Not only did Starr not succeed in that regard, but unfortunately, five of those six songs are thoroughly, utterly awful. I’ll defend New Kids as having made some solid pop singles, especially “Step by Step” and “You Got It (The Right Stuff),” but while they were many things, the quintet was not know for being particularly funky. Ergo, titling a song of theirs “Funky, Funky Xmas” was, perhaps, not the greatest idea, especially as it’s the inverse of funky. The song’s lead vocals are by Donnie Wahlberg, brother of “Marky” Mark Wahlberg, and if there’s one thing those Wahlbergs aren’t, it’s funky. Or good rappers. And Donnie was generally the rapper on New Kids records.
“Last Night I Saw Santa Claus” is along the same lines, though paired with an ill-advised faux-’50s beat. “I Still Believe in Santa Claus” goes in the other direction: it’s a treacly ballad featuring Joey McIntyre’s piercing falsetto, which I can’t imagine even their hardcore teenaged fans enjoyed hearing in their heyday.
The exception to this cavalcade of crap is the single, “This One’s for the Children,” which somehow succeeds in spite? or because of? its sentiments. Working strongly in its favor: lead vocals by Jordan Knight, always the strongest singer of the quintet. It’s a fairly anodyne record, but something about the moment the children’s choir comes in gets to me. Of all the newly-written songs on Merry Merry Christmas, it’s also the only one written solely by Starr, so perhaps his problem was his collaborators?

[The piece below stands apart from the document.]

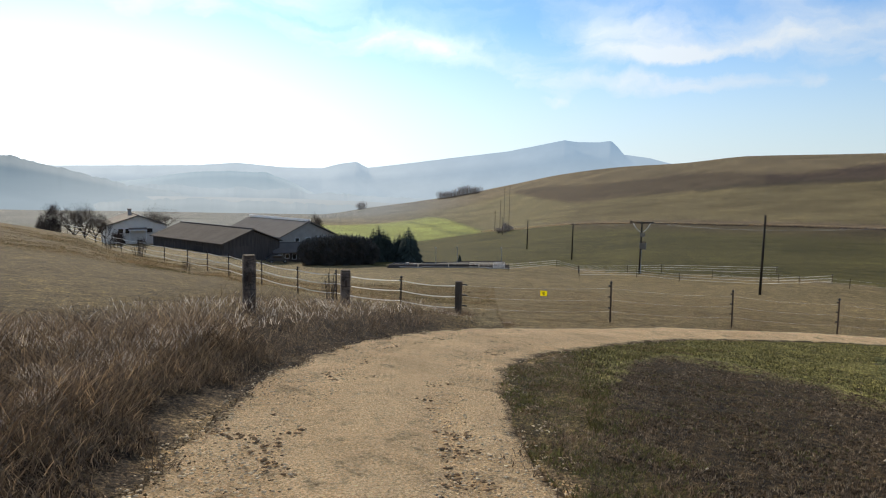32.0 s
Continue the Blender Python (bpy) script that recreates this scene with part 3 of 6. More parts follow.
def build_ground():
    a = np.repeat(AZ, len(RANGE) - 1)
    r = np.tile(RANGE[1:], len(AZ))
    x, y = -np.sin(np.radians(a)) * r, np.cos(np.radians(a)) * r
    z = HEIGHT[:, 1:].ravel().copy()
    aw = np.where(a > 300, a - 360, a)
    gap, side = np.full(len(x), 1e9), np.zeros(len(x))
    near = r < 170
    gap[near], side[near] = line_gap(x[near], y[near], TRACK[::3])
    half = half_width(x, y)
    lane_gap = np.full(len(x), 1e9)
    zone = (r > 90) & (r < 260) & (aw > 25) & (aw < 70)
    lane_gap[zone], _ = line_gap(x[zone], y[zone], LANE[::3])
    on_road = gap < half - 0.1
    # clods and small hollows
    relief = (rough_noise(x, y, 0.35, 3) - 0.5) * 0.035
    z += relief * np.clip(r / 4, 0, 1) * np.clip(1.4 - r / 30, 0, 1) * ~on_road
    # the bank of the verge along the lower track, and the sunken bed under the tracks
    left_bank = (aw > 118) & (side > 0) & (gap > half) & (r < 60)
    z += 0.22 * np.clip((gap - half) / 1.2, 0, 1) * left_bank * np.clip(1.5 - r / 30, 0, 1)
    z -= np.where(on_road, 0.05 + 0.0015 * r, 0.0)
    z -= np.where(lane_gap < 0.8 * np.interp(y, [60, 90, 130, 200], [1.35, 1.0, 0.6, 0.4]), np.interp(y, [70, 100], [0.25, 0.05]), 0.0)
    # colours by field
    wob = (rough_noise(x, y, 6, 7) - 0.5) * 2 + (rough_noise(x, y, 1.5, 8) - 0.5) * 0.8
    far_wob = (rough_noise(x, y, 25, 9) - 0.5) * 12
    rr = r + wob * np.clip(r / 30, 0.3, 2)
    col = np.tile(np.array(CROP_OLIVE), (len(x), 1))
    grassy = np.full(len(x), 0.55)

    def put(mask, colour, g=0.5, soft=None):
        w = mask.astype(float) if soft is None else np.clip(soft, 0, 1) * mask
        col[:] = col * (1 - w[:, None]) + np.array(colour) * w[:, None]
        grassy[:] = grassy * (1 - w) + g * w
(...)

I also suspect that, apart from NKOTB being the hottest things in America in late ‘89, something else that helped “Children” make the top 10 is this: there are no “Christmas touches” to the record. No sleigh bells, no snatches of traditional Christmas songs, just a straight-up boy-band pop record that barely even mentions the holidays. (It was also a charity record, with proceeds going to United Cerebral Palsy.) I applaud the Kids, and Starr, for releasing an essentially “regular” pop album for the holiday season that’s not draped in said season’s signifiers. That shit gets old real fast. And not terribly surprisingly, the songs that sound the best on the album are the three classics: “White Christmas,” “The Christmas Song,” and “Little Drummer Boy.” There’s no dressing up of these songs, they’re just sung straight, and well.
Starr was smart, though: he knew that cutting and releasing a quickie Christmas record while the Kids were at their peak would make him some coin, and he was right. Merry, Merry Christmas went double-platinum in the U.S. and in Canada, gold in Finland and the U.K., and made the top 40 in nine countries. It may not be an enduring classic of any kind, but — actually, that’s a complete sentence. The end. Merry Christmas.